State of Denial answers the core questions: What happened after the invasion of Iraq? Why? How does Bush make decisions and manage a war that he chose to define his presidency? And is there an achievable plan for victory?
Bob Woodward's third book on President Bush is a sweeping narrative—from the first days George W. Bush thought seriously about running for president through the recruitment of his national security team, the war in Afghanistan, the invasion and occupation of Iraq, and the struggle for political survival in the second term.

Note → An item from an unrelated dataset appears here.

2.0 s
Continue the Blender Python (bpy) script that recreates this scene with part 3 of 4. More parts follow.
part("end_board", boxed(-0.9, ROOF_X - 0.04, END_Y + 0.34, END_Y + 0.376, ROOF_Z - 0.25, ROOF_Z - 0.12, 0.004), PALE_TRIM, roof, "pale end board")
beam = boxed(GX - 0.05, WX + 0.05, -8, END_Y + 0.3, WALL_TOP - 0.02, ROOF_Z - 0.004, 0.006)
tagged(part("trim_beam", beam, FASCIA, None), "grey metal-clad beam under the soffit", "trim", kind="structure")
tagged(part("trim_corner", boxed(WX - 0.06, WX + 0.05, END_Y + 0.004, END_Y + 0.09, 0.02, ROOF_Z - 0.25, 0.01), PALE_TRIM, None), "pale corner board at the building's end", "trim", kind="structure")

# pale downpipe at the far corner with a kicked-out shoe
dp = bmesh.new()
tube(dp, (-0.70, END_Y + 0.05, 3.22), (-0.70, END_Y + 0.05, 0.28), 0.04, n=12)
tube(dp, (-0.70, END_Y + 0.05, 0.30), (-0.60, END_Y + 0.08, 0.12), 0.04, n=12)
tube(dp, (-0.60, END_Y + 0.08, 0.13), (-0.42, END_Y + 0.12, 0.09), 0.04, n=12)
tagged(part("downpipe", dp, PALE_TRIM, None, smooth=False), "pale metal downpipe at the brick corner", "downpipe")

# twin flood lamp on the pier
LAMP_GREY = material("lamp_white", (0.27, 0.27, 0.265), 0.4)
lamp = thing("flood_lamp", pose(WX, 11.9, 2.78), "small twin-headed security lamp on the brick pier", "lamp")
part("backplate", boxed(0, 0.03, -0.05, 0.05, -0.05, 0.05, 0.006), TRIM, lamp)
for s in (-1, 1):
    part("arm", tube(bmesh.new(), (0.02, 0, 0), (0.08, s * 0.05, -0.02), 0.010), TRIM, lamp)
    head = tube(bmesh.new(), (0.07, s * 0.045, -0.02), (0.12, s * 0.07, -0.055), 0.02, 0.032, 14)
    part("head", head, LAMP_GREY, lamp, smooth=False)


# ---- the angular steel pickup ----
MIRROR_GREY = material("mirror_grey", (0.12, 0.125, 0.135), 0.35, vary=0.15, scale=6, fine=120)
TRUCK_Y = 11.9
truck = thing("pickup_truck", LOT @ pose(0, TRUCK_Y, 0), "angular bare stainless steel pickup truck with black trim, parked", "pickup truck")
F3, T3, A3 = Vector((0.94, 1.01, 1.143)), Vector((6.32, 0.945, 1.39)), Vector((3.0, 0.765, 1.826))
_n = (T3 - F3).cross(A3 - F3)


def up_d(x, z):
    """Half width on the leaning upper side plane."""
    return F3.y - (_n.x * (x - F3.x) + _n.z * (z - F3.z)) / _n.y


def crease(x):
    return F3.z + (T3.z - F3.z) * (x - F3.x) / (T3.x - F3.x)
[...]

After more than three decades of reporting on national security decision making—including his two #1 national bestsellers on the wars in Afghanistan and Iraq, Bush at War (2002) and Plan of Attack (2004) — Woodward provides the fullest account, and explanation, of the road Bush, Cheney, Rumsfeld, Rice and the White House staff have walked.

#4
The War Within
A Secret White House History 2006-2008
2008
"As violence in Iraq reaches unnerving levels in 2006, a second front in the war rages at the highest levels of the Bush administration. In his fourth book on President George W. Bush, Bob Woodward takes readers deep inside the tensions, secret debates, unofficial backchannels, distrust and determination within the White House, the Pentagon, the State Department, the intelligence agencies and the U.S. military headquarters in Iraq. With unparalled initimacy and detail, this gripping account of a president at war describes a period of distress and uncertainty within the U.S. government from 2006 through mid-2008." Inside cover comments.
Author

Bob Woodward
Author · 26 books
Robert "Bob" Upshur Woodward is an assistant managing editor of The Washington Post. While an investigative reporter for that newspaper, Woodward, working with fellow reporter Carl Bernstein, helped uncover the Watergate scandal that led to U.S. President Richard Nixon's resignation. Woodward has written 12 best-selling non-fiction books and has twice contributed reporting to efforts that collectively earned the Post and its National Reporting staff a Pulitzer Prize.